Copy out the line that contains "for t, m in", the line that contains "keys = carried.animation_data", and every line between them, exactly, and nothing else.

**Given data:**
▬▬▬▬▬▬▬▬▬▬
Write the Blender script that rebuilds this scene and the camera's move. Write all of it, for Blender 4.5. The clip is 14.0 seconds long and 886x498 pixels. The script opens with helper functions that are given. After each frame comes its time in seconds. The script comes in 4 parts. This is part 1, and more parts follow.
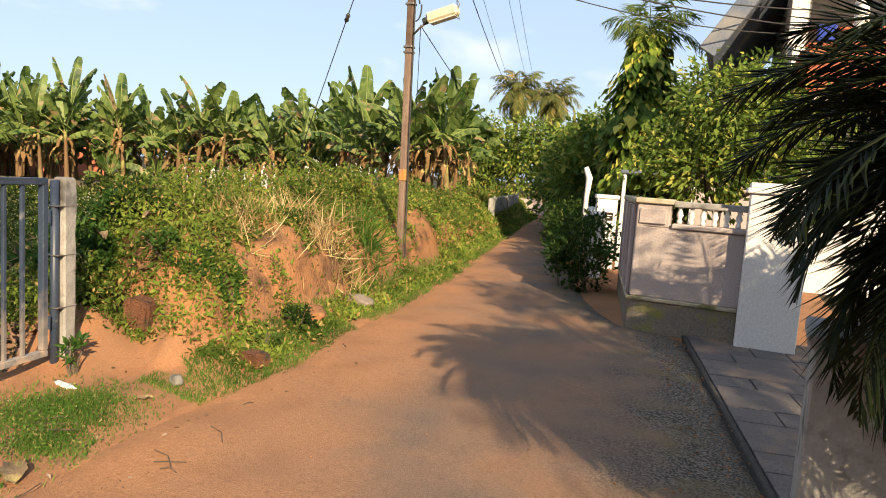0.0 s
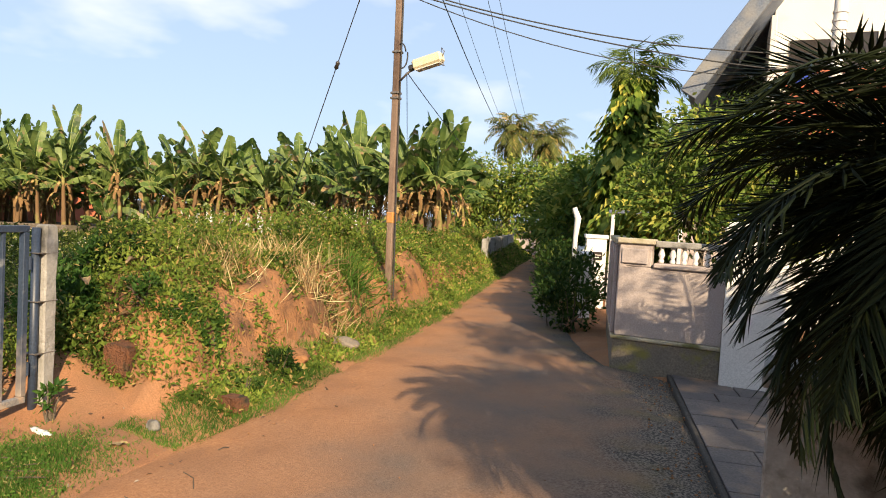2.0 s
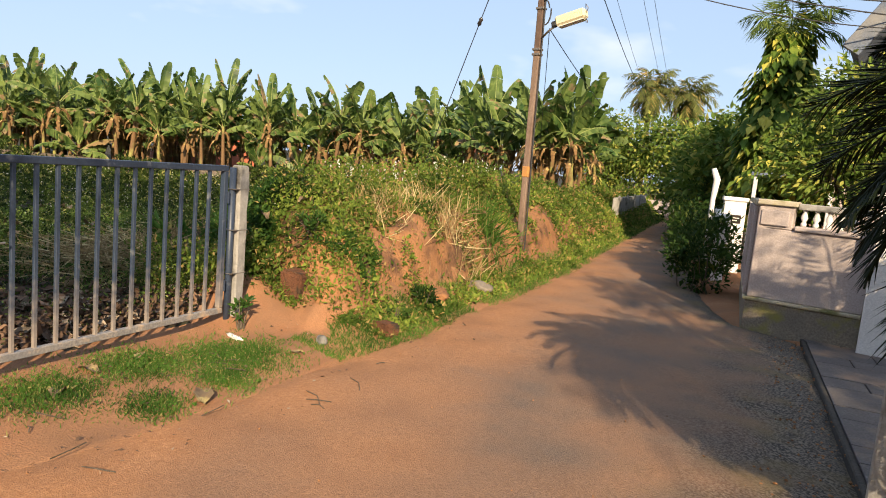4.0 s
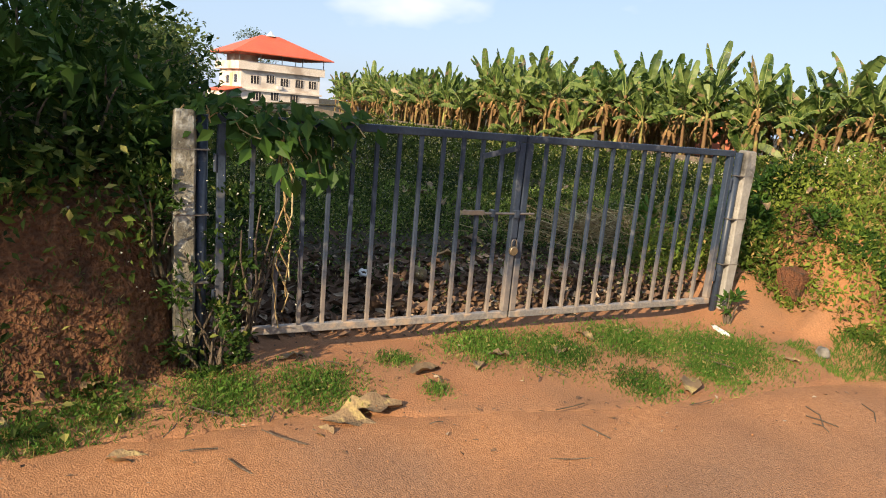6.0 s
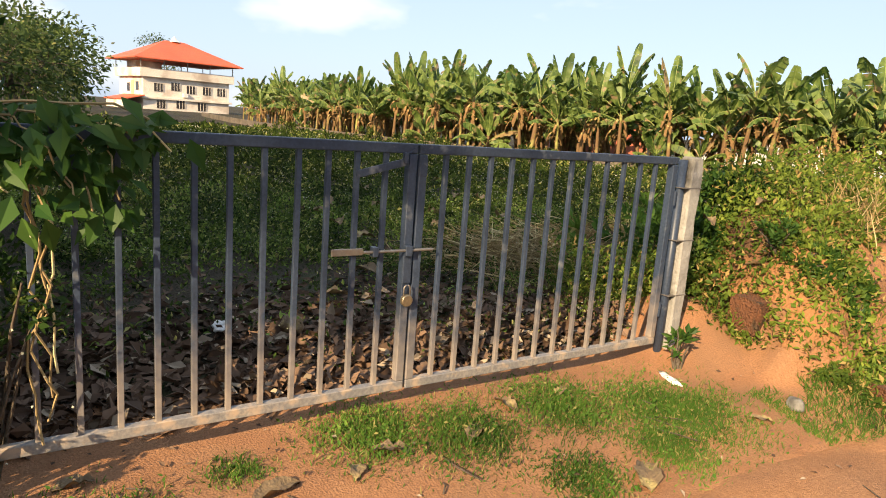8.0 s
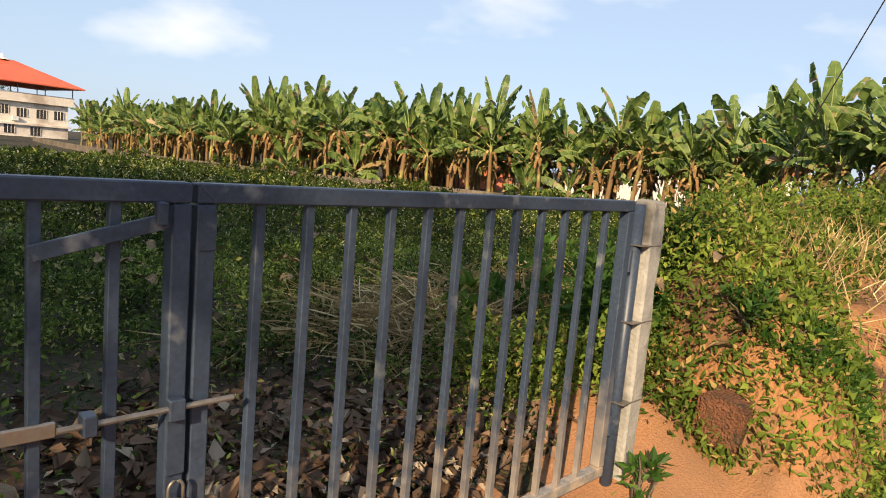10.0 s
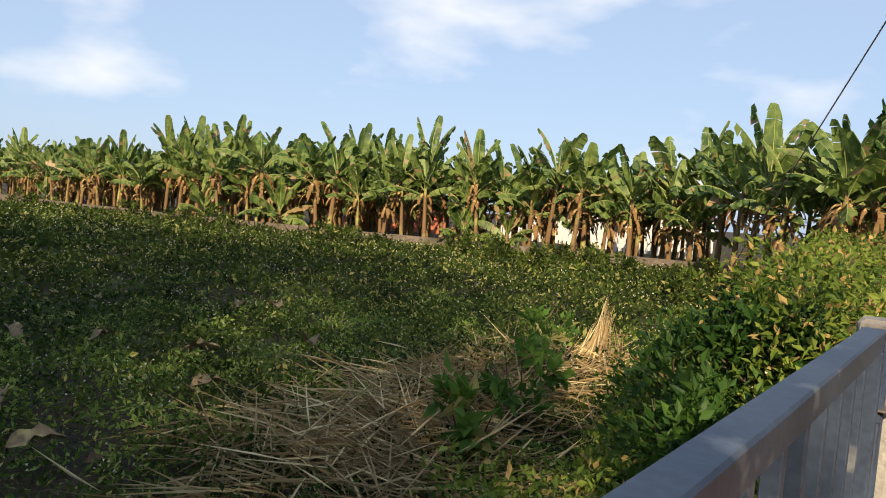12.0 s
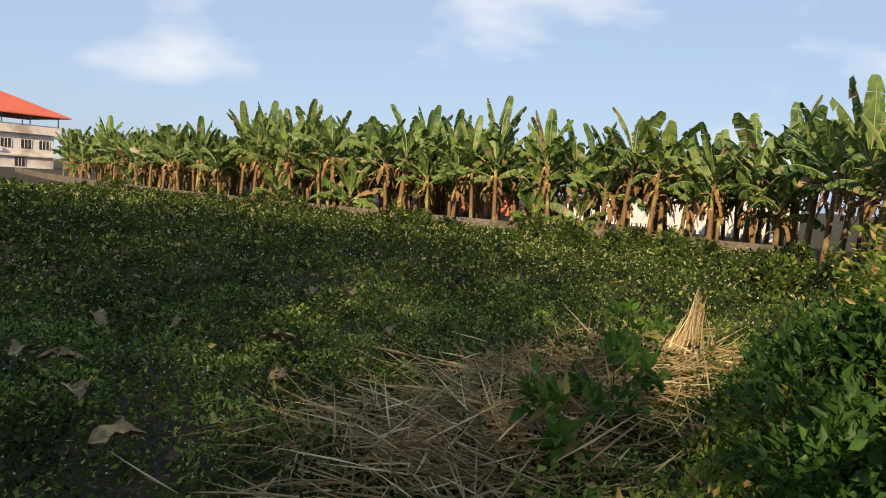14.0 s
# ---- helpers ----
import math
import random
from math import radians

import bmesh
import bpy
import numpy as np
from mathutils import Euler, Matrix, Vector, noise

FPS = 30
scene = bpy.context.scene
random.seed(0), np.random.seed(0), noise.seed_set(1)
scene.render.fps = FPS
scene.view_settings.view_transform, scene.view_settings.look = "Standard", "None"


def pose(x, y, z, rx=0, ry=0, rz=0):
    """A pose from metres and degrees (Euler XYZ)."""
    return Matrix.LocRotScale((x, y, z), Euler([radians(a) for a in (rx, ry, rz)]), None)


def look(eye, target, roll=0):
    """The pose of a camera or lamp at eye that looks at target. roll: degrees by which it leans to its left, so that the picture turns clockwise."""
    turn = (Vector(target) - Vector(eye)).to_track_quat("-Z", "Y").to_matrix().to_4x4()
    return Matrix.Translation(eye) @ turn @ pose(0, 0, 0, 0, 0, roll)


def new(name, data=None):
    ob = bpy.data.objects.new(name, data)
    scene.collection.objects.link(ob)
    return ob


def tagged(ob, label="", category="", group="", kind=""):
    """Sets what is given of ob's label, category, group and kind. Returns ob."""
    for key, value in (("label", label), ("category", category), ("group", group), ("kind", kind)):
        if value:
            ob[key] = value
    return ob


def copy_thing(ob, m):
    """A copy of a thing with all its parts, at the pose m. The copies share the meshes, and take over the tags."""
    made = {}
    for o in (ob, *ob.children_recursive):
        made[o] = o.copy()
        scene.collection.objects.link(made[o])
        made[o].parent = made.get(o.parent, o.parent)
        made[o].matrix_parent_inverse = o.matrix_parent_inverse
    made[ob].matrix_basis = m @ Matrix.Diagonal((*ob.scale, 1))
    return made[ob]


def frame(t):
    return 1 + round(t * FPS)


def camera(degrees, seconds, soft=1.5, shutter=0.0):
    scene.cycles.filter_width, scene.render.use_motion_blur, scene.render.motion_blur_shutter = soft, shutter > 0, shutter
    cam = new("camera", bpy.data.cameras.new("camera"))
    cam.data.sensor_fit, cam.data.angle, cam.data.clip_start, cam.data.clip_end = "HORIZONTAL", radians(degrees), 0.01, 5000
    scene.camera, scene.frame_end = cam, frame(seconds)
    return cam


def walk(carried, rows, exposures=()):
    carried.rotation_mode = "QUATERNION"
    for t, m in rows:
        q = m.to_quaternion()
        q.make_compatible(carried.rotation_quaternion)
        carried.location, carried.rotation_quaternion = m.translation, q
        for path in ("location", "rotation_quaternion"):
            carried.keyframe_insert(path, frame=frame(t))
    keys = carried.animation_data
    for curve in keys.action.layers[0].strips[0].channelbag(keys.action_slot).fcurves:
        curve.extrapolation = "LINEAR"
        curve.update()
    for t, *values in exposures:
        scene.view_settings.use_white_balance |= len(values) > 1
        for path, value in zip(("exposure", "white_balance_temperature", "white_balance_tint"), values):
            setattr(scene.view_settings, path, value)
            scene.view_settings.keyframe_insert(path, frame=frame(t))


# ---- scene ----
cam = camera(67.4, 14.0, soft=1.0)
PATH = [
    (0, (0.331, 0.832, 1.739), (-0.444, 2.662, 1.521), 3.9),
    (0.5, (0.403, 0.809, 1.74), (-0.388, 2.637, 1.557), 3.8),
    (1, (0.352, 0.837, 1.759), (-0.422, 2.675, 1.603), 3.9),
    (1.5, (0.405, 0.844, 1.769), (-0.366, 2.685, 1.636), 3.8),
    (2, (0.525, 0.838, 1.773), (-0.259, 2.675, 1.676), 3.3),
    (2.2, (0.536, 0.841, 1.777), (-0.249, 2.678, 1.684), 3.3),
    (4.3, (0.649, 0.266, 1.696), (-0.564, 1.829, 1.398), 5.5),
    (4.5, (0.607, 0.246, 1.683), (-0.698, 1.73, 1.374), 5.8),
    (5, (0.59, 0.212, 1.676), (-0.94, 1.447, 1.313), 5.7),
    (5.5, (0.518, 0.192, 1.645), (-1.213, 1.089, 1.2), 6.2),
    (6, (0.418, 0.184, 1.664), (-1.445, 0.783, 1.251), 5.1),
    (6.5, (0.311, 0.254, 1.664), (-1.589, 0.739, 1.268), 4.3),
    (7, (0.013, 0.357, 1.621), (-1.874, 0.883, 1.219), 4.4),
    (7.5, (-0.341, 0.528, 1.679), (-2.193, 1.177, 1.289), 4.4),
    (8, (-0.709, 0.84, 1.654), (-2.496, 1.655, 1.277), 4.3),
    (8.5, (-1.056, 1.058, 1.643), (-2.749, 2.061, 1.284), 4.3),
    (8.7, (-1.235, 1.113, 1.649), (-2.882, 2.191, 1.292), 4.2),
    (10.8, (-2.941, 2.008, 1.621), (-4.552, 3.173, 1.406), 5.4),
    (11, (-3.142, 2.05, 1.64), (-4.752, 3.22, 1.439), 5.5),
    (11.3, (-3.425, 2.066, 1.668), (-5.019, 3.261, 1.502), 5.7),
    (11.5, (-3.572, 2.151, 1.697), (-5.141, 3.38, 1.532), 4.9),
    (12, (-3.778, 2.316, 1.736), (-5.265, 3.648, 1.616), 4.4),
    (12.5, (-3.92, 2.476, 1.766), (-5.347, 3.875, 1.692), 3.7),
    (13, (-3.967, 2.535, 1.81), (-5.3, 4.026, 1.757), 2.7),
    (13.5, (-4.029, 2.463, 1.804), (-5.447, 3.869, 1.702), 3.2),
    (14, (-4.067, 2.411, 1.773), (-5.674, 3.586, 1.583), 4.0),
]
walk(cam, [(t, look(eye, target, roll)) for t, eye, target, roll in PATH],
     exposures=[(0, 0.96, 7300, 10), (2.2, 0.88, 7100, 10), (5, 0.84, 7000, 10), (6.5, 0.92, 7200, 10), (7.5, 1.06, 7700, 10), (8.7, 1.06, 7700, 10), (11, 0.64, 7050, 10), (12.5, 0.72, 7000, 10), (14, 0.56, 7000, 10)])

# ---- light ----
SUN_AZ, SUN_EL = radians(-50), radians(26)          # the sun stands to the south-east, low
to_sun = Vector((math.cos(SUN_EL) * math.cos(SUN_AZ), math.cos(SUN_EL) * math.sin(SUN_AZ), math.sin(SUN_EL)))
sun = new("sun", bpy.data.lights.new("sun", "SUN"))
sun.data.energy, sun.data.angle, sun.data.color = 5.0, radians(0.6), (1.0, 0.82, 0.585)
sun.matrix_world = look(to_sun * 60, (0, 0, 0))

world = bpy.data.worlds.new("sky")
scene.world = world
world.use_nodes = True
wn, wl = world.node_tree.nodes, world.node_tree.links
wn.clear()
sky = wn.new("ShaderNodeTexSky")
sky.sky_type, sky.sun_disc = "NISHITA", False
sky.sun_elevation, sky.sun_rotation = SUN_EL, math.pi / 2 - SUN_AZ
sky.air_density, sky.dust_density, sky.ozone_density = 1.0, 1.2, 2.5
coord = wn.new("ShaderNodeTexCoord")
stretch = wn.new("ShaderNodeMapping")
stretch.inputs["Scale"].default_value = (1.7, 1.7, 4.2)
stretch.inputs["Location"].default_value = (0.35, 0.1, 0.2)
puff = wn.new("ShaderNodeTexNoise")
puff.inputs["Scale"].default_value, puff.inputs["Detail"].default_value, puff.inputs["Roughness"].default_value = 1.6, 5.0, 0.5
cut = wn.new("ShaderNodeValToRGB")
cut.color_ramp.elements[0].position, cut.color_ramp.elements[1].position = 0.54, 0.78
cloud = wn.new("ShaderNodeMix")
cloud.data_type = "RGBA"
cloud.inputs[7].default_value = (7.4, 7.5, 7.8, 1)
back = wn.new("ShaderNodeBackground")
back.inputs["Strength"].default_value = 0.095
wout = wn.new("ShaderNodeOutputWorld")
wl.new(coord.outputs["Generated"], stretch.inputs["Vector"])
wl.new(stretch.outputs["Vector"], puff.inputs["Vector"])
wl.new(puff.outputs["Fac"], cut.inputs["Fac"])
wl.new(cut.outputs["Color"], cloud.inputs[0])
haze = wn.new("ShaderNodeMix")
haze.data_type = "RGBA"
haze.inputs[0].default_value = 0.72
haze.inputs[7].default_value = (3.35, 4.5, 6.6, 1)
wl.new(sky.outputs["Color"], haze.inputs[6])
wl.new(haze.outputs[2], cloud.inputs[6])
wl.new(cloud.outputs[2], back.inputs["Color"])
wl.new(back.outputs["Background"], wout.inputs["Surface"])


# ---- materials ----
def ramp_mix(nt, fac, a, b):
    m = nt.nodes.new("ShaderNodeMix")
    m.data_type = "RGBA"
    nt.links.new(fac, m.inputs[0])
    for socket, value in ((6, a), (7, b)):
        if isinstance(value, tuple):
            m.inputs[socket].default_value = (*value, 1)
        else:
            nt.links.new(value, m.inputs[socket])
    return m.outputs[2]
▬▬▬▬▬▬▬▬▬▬
**Output for this exercise:**
    for t, m in rows:
        q = m.to_quaternion()
        q.make_compatible(carried.rotation_quaternion)
        carried.location, carried.rotation_quaternion = m.translation, q
        for path in ("location", "rotation_quaternion"):
            carried.keyframe_insert(path, frame=frame(t))
    keys = carried.animation_data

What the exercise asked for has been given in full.